In the absence of direct interventions or a cure, I understand why people opt for surgery. It's not a decision one makes lightly. However you classify these procedures, surgery is surgery, and therefore it is a major event in someone's life. And when you must make peace with opting for neurosurgery, the stakes seem higher. There are the preparation and recovery periods. There's the potential side effects and medications. There's the chance that nothing will change or may even get worse. There's the chance that some new challenge may come up during or after surgery.

In investigating surgery for my own education and awareness, I have been so focused on how surgery isn't full-proof. A person put themselves through the ringer and yet it didn't seem to cure TN. In the best case scenarios I've heard of, people can go into remission--for years even--but the TN always seems to come back. The threat of an unpredictable, uncertain return has always cast surgery in an unflattering glow and makes TN a real-life monster under the bed. 

But then, I realized something--something that has occurred to me more and more lately, something so obvious it's easy to take for granted. Surgery--or any other intervention--isn't about a cure. It's about improving one's quality of living. 

I take my medication daily not because it obliterates my pain because, truthfully, it doesn't. It dulls the frequency of one of the pain types I experience. But I still live with constant pain. That, however, doesn't discourage me from taking medication because I know how much worse off I'd be without it, even with the side effects I experience.

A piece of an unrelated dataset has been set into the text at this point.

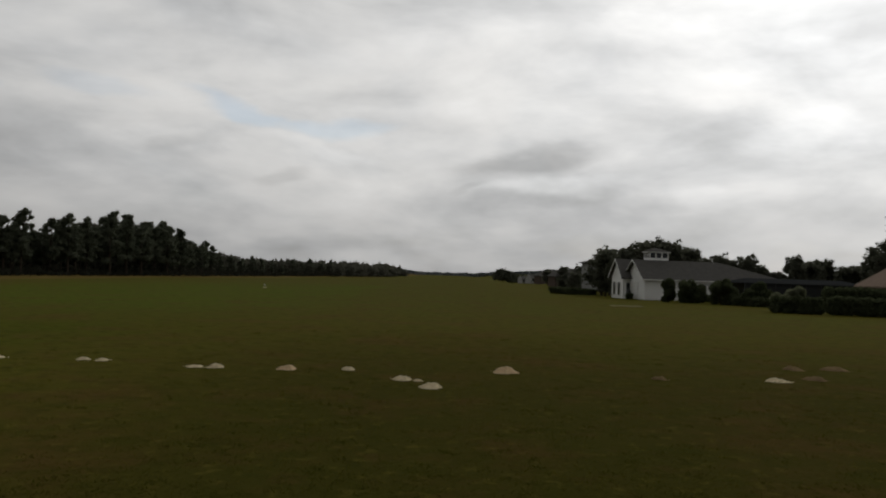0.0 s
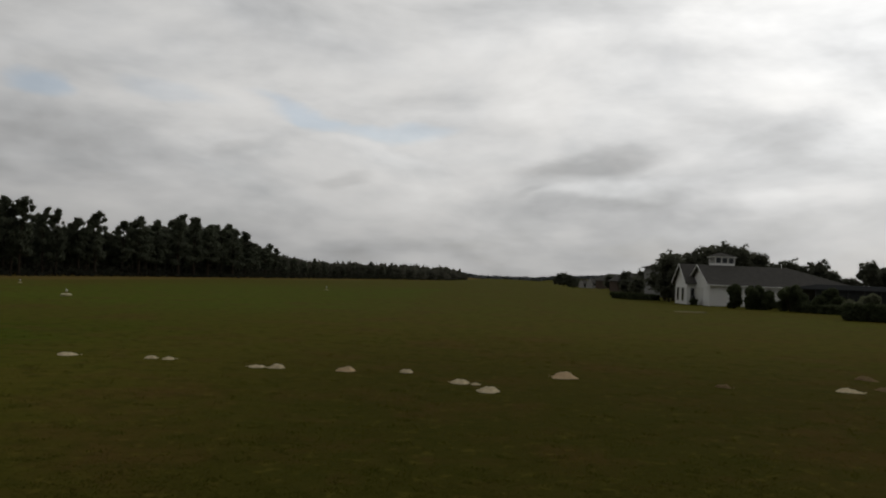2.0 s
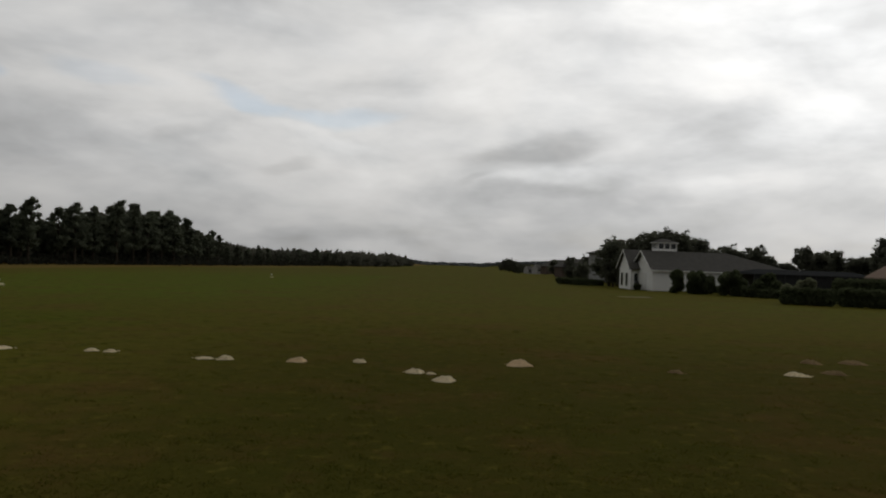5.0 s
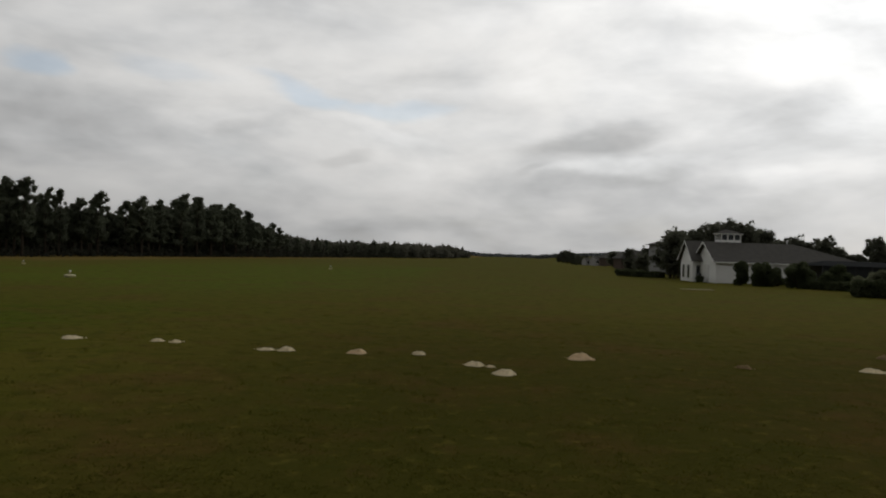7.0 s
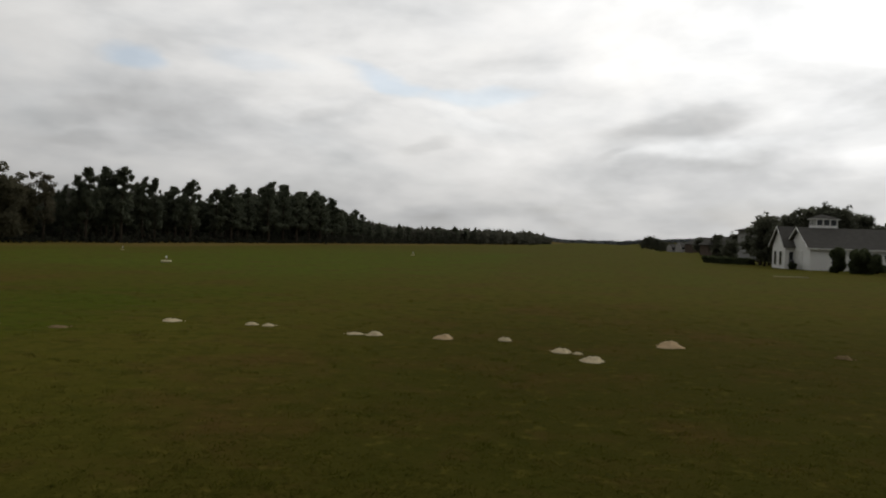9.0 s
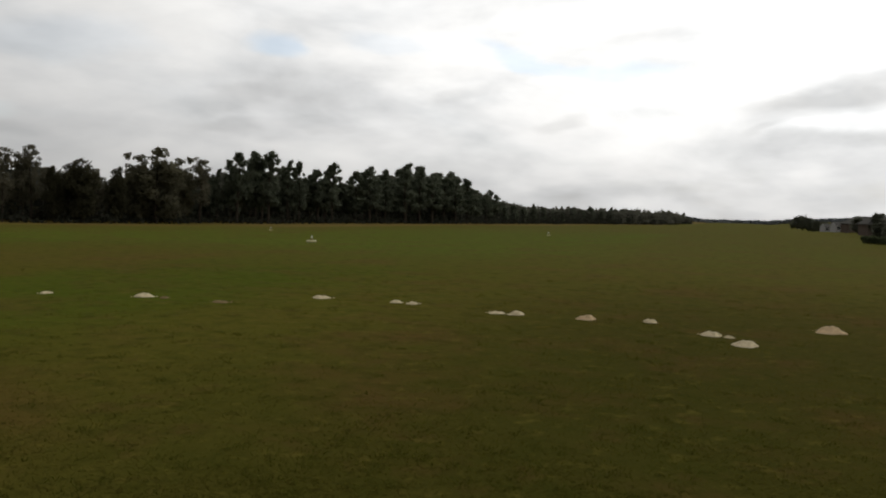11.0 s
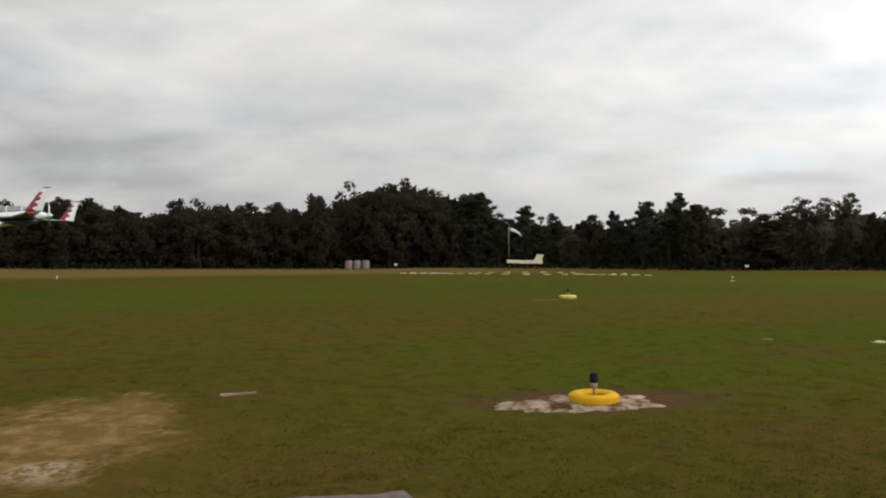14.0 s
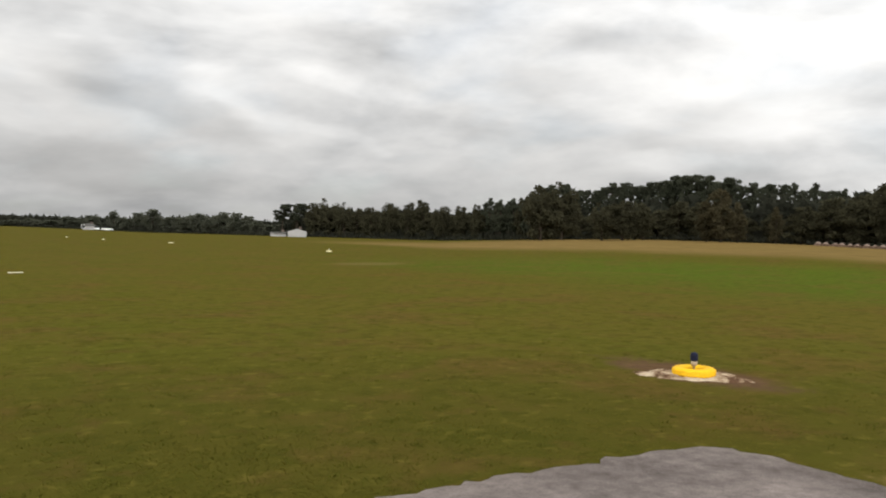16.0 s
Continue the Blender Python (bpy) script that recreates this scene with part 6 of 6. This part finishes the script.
simple_house(-4.7, 430, 6, 8, 2.4, 1.6, PALEWALL, SHINGLE, "far white house with grey roof by the field", 12, False, ((-2, 1.4, 1.4, 1.2),))
simple_house(170.35, 352, 4.2, 4.5, 1.7, 0.8, PALEWALL, SHINGLE, "far white house before a line of trees", 175, True, ((-2, 1.4, 1.4, 1.2),))
simple_house(158.0, 266, 5.0, 4, 1.2, 0.25, PALEWALL, SHINGLE, "far low white shed beside tall pines", 157, False, ())
simple_house(156.7, 264, 4.6, 6, 1.7, 0.9, PALEWALL, SHINGLE, "far white gabled building behind tall pines", 67, False, ())


def bush(x, y, w, h, seed, label="dense dark clipped shrub in a garden", mat=None, d=None, group="shrubs"):
    r = random.Random(seed)
    cen, spr = [], []
    n = max(8, int(10 * (w / 2)))
    for i in range(n):
        a, q = r.uniform(0, 6.28), r.random() ** 0.5
        hz = r.uniform(0.10, 0.85)
        k = math.sin(math.pi * min(0.95, hz + 0.1)) ** 0.5
        cen.append((math.cos(a) * q * w * 0.36 * k, math.sin(a) * q * (d or w) * 0.36 * k, h * hz))
        b = min(w, h) * r.uniform(0.16, 0.26)
        spr.append((b, b, b))
    root = thing("shrub", pose(x, y, gz(x, y), 0, 0, 0), label, "shrub", group)
    q = leaf_tris(cen, spr, int(5000 + 1600 * w), 0.16, 0.2, seed, 0.4)
    q[:, 2] = np.maximum(q[:, 2], 0.0)
    ob = new("foliage", leaf_mesh("foliage", q, mat or SHRUB))
    ob.parent = root
    verts, faces = [], []
    for i in range(5):
        c = cen[i]
        limb(verts, faces, [(c[0] * 0.15, c[1] * 0.15, -0.05), (c[0] * 0.5, c[1] * 0.5, c[2] * 0.5), c], [0.05, 0.035, 0.015], 5)
    ob = new("stem", mesh_from("stem", verts, faces, BARK, True))
    ob.parent = root
    return root


for i, (az, r, w, h) in enumerate(((-14.6, 91, 2.3, 2.6), (-16.1, 90, 3.6, 2.7), (-18.2, 88, 4.0, 2.7), (-20.3, 87, 3.6, 2.6), (-12.0, 100, 1.2, 0.7),
                                   (-16.9, 93, 1.6, 1.2))):
    x, y = plot(az, r)
    bush(x, y, w, h, 70 + i)


def hedge(a0, a1, r0, r1, h, d, seed, label, mat=None):
    x0, y0 = plot(a0, r0)
    x1, y1 = plot(a1, r1)
    ln = math.hypot(x1 - x0, y1 - y0)
    g = random.Random(seed)
    cen, spr = [], []
    n = int(ln / 0.45)
    for i in range(n):
        for k in (0.3, 0.72):
            cen.append(((i + g.random()) / n * ln, g.uniform(-0.2, 0.2) * d, h * k * g.uniform(0.97, 1.03)))
            spr.append((0.5, d * 0.42, h * 0.30))
    root = thing("hedge", pose(x0, y0, gz((x0 + x1) / 2, (y0 + y1) / 2), 0, 0, math.degrees(math.atan2(y1 - y0, x1 - x0))), label, "hedge", "hedges")
    q = leaf_tris(cen, spr, int(4200 * ln ** 0.75), 0.17, 0.2, seed, 0.4)
    q[:, 2] = np.maximum(q[:, 2], 0.0)
    ob = new("foliage", leaf_mesh("foliage", q, mat or SHRUB))
    ob.parent = root
    verts, faces = [], []
    for i in range(0, n, 2):
        c = cen[2 * i]
        limb(verts, faces, [(c[0], 0, -0.05), (c[0], c[1] * 0.5, h * 0.3), c], [0.03, 0.025, 0.015], 4)
    ob = new("stem", mesh_from("stem", verts, faces, BARK, True))
    ob.parent = root


hedge(-21.5, -24.4, 70, 70, 1.35, 1.2, 91, "dark clipped hedge at the garden edge")
hedge(-24.8, -31.0, 70, 71, 1.45, 1.2, 92, "long dark clipped hedge at the garden edge")
hedge(-24.4, -31.0, 77, 77, 2.2, 1.8, 95, "tall dark row of shrubs before the cream house")
hedge(-6.6, -9.6, 126, 118, 1.0, 1.3, 93, "low dark hedge beside the field")
hedge(-19.0, -21.6, 87, 84, 0.9, 1.0, 94, "low dark border of shrubs")
x, y = plot(-22.7, 72.0)
bush(x, y, 4.4, 2.0, 99, "pale feathery ornamental grass clump by the hedge", PLUME)

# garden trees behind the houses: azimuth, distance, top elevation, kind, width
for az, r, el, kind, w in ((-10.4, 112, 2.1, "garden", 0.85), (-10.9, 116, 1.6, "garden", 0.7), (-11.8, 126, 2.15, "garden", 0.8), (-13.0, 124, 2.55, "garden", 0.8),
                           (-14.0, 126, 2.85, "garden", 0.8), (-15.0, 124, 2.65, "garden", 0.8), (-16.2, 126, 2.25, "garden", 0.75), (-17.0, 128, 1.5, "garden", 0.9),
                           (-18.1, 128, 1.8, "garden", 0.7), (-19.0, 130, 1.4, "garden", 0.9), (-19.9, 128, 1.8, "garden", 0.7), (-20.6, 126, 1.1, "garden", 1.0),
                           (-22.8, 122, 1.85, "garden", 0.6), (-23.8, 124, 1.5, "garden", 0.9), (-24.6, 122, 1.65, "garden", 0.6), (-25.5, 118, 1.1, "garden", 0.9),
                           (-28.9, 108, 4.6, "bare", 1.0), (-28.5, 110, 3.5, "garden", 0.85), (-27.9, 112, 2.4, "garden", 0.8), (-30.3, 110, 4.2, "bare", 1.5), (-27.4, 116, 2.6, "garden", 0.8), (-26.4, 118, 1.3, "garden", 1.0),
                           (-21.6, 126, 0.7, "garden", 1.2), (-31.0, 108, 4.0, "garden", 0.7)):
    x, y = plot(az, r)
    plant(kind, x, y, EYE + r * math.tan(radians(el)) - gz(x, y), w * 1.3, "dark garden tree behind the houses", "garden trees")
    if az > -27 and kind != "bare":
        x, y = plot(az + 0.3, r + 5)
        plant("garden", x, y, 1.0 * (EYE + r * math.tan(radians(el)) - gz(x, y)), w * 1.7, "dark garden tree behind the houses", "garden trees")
for az, r, el, kind in ((-2.5, 320, -0.05, "garden"), (-2.8, 312, 0.22, "garden"), (-3.1, 316, 0.30, "garden"), (-3.45, 318, 0.12, "garden"), (-3.8, 324, -0.03, "garden"), (-4.1, 440, -0.1, "garden"), (-4.5, 470, -0.1, "garden"), (-5.0, 470, -0.1, "garden"), (-5.4, 420, -0.02, "garden"), (-5.9, 420, 0.02, "garden"), (-7.0, 280, 0.2, "garden"), (-7.8, 262, 0.4, "garden"), (-6.0, 320, 0.15, "pine"),
                        (-6.3, 280, 0.3, "garden"), (-7.4, 230, 0.6, "garden"), (-8.6, 200, 0.75, "garden"), (-8.2, 140, 0.25, "garden"), (-7.5, 150, 0.0, "garden")):
    x, y = plot(az, r)
    plant(kind, x, y, max(2.5, EYE + r * math.tan(radians(el)) - gz(x, y)), 1.5, "dark tree beside the far houses", "far trees")
for az, r, el in ((73.6, 128, 4.0), (74.4, 130, 3.8), (73.0, 132, 3.6), (57.9, 118, 2.9), (59.6, 120, 3.05)):
    x, y = polar(az, r)
    plant("bare", x, y, EYE + r * math.tan(radians(el)) - gz(x, y), 1.2)


def build_far_woods():
    """The low wooded line at the end of the field."""
    g = np.random.default_rng(31)
    cen, spr = [], []
    for i in range(260):
        az = g.uniform(-6.5, 5.5)
        r = g.uniform(2000, 2300)
        x, y = plot(az, r)
        h = g.uniform(4, 8)
        cen.append((x, y, gz(x, y) + h * 0.5))
        spr.append((14, 14, h * 0.6))
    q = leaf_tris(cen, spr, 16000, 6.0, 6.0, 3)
    # pale blue-grey leaf colour with the haze of distance painted in
    m = material("far_foliage_painted_haze", (0.12, 0.13, 0.135), (0.17, 0.185, 0.19), 0.01, 0.95, 0, island=0.5)
    tagged(new("far_woods", leaf_mesh("far_woods", q, m)), "distant line of woods beyond the field, haze painted in", "woods", kind="stuff")


build_far_woods()


def driveway():
    bm = bmesh.new()
    box(bm, -2.2, 2.2, -0.4, 0.4, -0.05, 0.02, 0.01)
    ob = part("concrete_path", bm, material("pale_concrete", (0.20, 0.18, 0.11), (0.30, 0.27, 0.18), 2.0, 0.9, 0.3))
    ob.matrix_basis = pose(14.0, 68.0, gz(14, 68), 0, 0, 26)
    tagged(ob, "short pale concrete path in the grass", "path", kind="structure")


driveway()


def parked_car(az, r, rz, mat, label):
    x, y = plot(az, r)
    root = thing("parked_car", pose(x, y, gz(x, y), 0, 0, rz), label, "car", "far parked cars")
    bm = bmesh.new()
    loft(bm, [[(px, s * 0.85, pz) for px, pz in ((-2.2, 0.35), (2.2, 0.35), (2.25, 0.75), (1.2, 0.95), (-2.1, 1.0))] for s in (-1, 1)])
    part("body", bm, mat, root)
    bm = bmesh.new()
    loft(bm, [[(px, s * 0.74, pz) for px, pz in ((-2.0, 0.99), (1.1, 0.96), (0.4, 1.5), (-1.7, 1.52))] for s in (-1, 1)])
    part("cabin", bm, DARKGLASS, root, "dark windows")
    for sx in (-1.35, 1.4):
        for sy in (-0.85, 0.85):
            bm = bmesh.new()
            lathe(bm, [(0.0, -0.1), (0.24, -0.1), (0.33, -0.08), (0.33, 0.08), (0.24, 0.1), (0.0, 0.1)], 14)
            bmesh.ops.transform(bm, matrix=pose(sx, sy, 0.33, 90, 0, 0), verts=bm.verts)
            part("wheel", bm, BLACK, root)


parked_car(169.85, 340, 85, WHITEPAINT, "white van parked far across the field")
parked_car(169.2, 338, 168, WHITEPAINT, "white pickup parked far across the field")
for p in [p for ps in PROTO.values() for p in ps if p.name not in USED]:
    for o in (*p.children_recursive, p):
        bpy.data.objects.remove(o)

In acknowledging that fact of my life, I'm able to appreciate other interventions, including surgery, from a different perspective. 

And that means that if I do seek a second (or in my case, third) opinion, as my neurologist has recommended, I'm not going for a cure. I'm going to collaborate with a potential provider on if and how my quality of life can be improved.

This is really about you

The decision to seek a second opinion--or consider new treatment--isn't black-and-white. It's never as easy as just making an appointment and showing up. Whether you're conscious of it or not, you're holding fast to hope. And within that hope will lie kernels of expectation that wait to be activated. 

The second opinion is a battleground for your psyche, then. It's where you may be forced to confront your despair in living color and that will be heartbreaking. It is one of life's most difficult things to put your faith in a stranger's hands and ask them to prove that doing so wasn't misguided. 

The truth is that no stranger--medical expert or not--can prove to you that you were right or wrong to ask for guidance. Whether you get the best news of your life or you leave an appointment no better than you came,  you need to trust yourself and your judgment. You came to understand the landscape of your health and life better, and whatever happened in that examination room, you have achieved that, however hard it can feel.

It's okay if you're terrified to ask for a second opinion. And it's okay of you walk into the doctor's office with swagger and style. It's okay if you are hoping against hope. It's okay if it's all so overwhelming no matter what. None of this is easy. 

But the easiest thing you can do is remember that you're gathering information to help you live life on your terms--not your illness's.